Whether your organization is just getting started in multichannel fundraising or you’ve been talking with your donors through multiple channels for years, here are a few tips to maximize this strategy.

 

9 Tips for Multichannel Integration Success

  1. Make it easy for donors to cross channels.
    The most common cross-channel activity happens when donors receive a mail appeal, then respond online. So make sure your website has language and graphics that match your mail piece. If your donors think they’ve reached the wrong website, you could lose those gifts. Check out these 3 Reasons Your Donors Jump Between Fundraising Channels.
  2. Take a single view of your donors.
    A Single Customer View (SCV) provides organizations with the ability to track donor activity and their communications across every channel. This is important because it provides insight into how interactions and behaviors drive future engagement.
  3. Look at long-term value.
    First, by donor group. You need to know the value of donor groups giving online-only, offline-only, and both online and offline. This reveals what single and multichannel donors are worth. Second, by individual channel. Donors acquired by mail, for example, may give a higher gift, but lapse sooner than non-mail donors. Knowing long-term value by channel will help you allocate your media budget. Remember, Long-Term Value Is a Fundraiser’s Most Important Metric.
  4. Ease your burden with a marketing automation platform.
    Marketing automation is based on software platforms and technologies designed to more effectively market in multiple channels (such as email, social media, websites, etc.) and as a way to automate repetitive tasks.
  5. Watch for an online surge after a direct-mail drop.
    If revenue jumps a few weeks after your mail appeal drops, you can see how mail is spurring online gifts. You’ll have a clearer picture of the real value of your direct-mail campaigns.
  6. Run a match-back analysis.
    After a direct-mail campaign, do a match-back analysis to determine which donors on your direct-mail prospect list chose other channels, such as white mail, online, or events. This reveals how direct mail encourages donors to give through other channels.
  7. Track overall giving.
    Since donors are going beyond the reply device, it’s important to look at total giving from all channels. Use a control panel of donors that receive multichannel treatment compared with a group that does not. This shows giving in each channel, as well as the true impact of the test treatment.
  8. But don’t try to “solve” for multichannel attribution.
    Even ahead-of-the-curve fundraisers who are trying to adopt effective multichannel analytics and reporting best practices (like  points 5 – 7 above) are often discouraged by how difficult it is to “solve” for multichannel attribution. This leaves many fundraisers feeling downright overwhelmed, questioning the ROI for a variety of their multichannel initiatives with no clear answers in sight.

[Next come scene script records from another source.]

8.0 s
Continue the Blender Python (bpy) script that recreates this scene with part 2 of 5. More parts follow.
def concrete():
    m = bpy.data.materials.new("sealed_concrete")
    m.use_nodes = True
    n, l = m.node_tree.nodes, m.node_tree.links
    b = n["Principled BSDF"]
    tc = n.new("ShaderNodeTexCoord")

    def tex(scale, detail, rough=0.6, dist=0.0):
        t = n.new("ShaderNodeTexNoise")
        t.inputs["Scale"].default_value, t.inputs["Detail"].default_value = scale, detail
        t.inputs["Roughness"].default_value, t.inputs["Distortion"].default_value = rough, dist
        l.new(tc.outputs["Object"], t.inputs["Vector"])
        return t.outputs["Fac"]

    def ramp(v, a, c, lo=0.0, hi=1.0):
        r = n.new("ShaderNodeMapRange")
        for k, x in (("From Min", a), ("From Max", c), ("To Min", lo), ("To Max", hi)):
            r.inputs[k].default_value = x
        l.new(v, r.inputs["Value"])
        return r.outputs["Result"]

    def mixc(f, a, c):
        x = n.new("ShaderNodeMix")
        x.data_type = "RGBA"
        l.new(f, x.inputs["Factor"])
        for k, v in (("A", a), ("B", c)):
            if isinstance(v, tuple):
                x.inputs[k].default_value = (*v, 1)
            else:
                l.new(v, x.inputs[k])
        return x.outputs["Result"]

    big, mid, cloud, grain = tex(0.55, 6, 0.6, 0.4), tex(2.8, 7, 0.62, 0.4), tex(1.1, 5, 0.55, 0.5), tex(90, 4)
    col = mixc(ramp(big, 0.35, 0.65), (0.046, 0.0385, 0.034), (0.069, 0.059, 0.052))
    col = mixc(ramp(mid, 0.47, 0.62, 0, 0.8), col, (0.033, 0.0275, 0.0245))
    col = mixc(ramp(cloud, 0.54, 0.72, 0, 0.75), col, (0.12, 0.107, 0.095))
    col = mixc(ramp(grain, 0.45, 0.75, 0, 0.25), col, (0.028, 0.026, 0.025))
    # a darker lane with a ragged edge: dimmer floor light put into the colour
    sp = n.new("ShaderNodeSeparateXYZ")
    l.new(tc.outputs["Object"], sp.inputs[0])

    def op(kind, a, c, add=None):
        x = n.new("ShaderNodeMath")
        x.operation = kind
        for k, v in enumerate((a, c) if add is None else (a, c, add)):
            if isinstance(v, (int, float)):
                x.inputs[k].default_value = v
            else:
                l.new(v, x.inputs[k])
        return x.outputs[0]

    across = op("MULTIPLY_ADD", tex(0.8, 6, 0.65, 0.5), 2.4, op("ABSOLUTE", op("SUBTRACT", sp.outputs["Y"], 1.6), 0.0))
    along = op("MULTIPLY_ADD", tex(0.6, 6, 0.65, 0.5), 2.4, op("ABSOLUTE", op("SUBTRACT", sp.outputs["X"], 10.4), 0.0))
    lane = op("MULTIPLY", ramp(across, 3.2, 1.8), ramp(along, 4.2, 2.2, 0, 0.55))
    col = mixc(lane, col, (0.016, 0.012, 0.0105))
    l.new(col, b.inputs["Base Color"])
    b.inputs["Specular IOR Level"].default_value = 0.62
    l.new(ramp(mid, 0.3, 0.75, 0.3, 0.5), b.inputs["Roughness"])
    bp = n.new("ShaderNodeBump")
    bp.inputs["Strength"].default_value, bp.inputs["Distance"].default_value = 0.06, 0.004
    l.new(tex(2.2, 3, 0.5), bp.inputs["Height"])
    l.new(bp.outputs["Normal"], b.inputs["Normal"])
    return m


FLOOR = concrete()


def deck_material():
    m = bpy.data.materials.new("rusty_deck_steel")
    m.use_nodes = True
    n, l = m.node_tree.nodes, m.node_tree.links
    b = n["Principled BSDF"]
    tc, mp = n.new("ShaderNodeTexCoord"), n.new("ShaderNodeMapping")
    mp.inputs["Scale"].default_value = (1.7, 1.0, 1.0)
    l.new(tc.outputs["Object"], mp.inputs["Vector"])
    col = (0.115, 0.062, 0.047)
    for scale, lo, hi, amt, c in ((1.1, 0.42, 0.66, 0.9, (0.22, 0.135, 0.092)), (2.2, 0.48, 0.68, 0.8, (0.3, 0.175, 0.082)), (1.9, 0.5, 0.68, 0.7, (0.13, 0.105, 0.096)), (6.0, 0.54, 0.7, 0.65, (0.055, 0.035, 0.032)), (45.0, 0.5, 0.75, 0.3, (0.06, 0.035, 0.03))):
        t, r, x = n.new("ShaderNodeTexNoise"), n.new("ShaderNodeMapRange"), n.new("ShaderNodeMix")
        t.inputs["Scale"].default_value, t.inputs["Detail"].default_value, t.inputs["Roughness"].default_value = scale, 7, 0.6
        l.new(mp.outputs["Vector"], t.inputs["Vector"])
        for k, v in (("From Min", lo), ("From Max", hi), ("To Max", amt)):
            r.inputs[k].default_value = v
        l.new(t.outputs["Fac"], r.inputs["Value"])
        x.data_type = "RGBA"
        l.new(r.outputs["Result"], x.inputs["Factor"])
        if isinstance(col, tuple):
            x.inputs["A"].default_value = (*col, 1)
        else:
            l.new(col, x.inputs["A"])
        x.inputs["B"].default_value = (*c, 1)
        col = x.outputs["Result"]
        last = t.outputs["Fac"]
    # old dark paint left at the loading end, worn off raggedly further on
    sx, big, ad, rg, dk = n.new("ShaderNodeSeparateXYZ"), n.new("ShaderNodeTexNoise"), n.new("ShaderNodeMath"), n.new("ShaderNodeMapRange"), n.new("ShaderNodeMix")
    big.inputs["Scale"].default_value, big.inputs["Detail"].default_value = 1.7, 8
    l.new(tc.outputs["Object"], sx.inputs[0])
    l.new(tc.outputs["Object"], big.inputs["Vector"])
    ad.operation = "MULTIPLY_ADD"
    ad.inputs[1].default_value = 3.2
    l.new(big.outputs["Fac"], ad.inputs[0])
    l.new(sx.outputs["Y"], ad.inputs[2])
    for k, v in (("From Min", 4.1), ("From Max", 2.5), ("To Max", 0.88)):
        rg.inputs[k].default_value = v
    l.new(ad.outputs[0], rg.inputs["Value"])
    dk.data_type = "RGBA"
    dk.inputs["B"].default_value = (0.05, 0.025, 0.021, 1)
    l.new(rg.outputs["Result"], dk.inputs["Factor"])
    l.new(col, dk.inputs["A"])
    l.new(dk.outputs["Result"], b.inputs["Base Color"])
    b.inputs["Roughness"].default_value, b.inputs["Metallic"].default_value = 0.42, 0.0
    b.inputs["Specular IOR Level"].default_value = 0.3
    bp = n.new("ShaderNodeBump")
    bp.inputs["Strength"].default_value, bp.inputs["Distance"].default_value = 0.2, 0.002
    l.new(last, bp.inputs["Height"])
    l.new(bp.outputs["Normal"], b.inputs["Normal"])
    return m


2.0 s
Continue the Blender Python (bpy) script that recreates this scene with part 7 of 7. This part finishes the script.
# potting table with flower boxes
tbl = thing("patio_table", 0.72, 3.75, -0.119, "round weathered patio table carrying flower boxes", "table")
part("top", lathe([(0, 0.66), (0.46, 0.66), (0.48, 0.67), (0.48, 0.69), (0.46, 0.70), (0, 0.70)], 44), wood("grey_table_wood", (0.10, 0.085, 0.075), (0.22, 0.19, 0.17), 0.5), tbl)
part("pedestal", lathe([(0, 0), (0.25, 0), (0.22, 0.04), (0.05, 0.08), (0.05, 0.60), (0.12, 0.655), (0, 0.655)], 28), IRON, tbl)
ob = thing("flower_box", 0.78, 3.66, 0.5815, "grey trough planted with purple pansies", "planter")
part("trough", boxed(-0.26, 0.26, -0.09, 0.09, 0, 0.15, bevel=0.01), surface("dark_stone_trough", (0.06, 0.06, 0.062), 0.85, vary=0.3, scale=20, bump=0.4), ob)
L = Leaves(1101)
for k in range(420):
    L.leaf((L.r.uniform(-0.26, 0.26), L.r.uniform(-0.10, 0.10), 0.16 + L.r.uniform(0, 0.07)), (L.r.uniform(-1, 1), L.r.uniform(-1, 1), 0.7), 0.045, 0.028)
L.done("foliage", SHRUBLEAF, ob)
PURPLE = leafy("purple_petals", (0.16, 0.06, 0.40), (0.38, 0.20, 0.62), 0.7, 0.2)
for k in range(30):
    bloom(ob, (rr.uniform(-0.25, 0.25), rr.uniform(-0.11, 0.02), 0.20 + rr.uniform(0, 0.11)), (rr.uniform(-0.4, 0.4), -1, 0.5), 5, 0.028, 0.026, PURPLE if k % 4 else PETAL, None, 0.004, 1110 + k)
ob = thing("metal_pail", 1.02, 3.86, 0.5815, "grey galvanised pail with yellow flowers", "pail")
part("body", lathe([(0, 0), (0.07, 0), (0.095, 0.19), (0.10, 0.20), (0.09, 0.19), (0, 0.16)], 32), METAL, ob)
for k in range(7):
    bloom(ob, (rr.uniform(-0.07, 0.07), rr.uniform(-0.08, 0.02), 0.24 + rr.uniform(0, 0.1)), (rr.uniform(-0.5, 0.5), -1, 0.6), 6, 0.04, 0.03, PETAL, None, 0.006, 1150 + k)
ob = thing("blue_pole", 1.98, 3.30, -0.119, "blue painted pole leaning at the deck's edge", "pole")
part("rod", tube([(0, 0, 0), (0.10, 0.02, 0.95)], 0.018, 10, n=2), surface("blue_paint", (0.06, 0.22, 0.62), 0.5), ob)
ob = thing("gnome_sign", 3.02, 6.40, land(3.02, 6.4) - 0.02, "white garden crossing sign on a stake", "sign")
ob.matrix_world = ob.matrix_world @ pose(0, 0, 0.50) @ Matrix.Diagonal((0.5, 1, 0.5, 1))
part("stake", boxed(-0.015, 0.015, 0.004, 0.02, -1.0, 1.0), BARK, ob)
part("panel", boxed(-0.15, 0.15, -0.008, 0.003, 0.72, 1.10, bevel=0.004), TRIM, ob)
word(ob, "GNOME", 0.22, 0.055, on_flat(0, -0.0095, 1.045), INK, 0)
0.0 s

    Senior Vice President of Strategy and Analytics, Stephen Ferrando, tackles this issue in his popular post, The 5 Stages of Grief in Multichannel Fundraising Reporting.
  9. Create a consistent experience.
    One of the cardinal sins of nonprofit fundraising is looking inward too often. Remember: It’s all about your donor. She is constantly evaluating all touchpoints from you to help build her experience.

    Your message and tone should be consistent across all channels. You can (and should!) keep your creative consistent by developing an adlob at the start of the campaign. An adlob is an ad-like object that answers the question: What’s the big idea? It is also sometimes referred to as a mood board.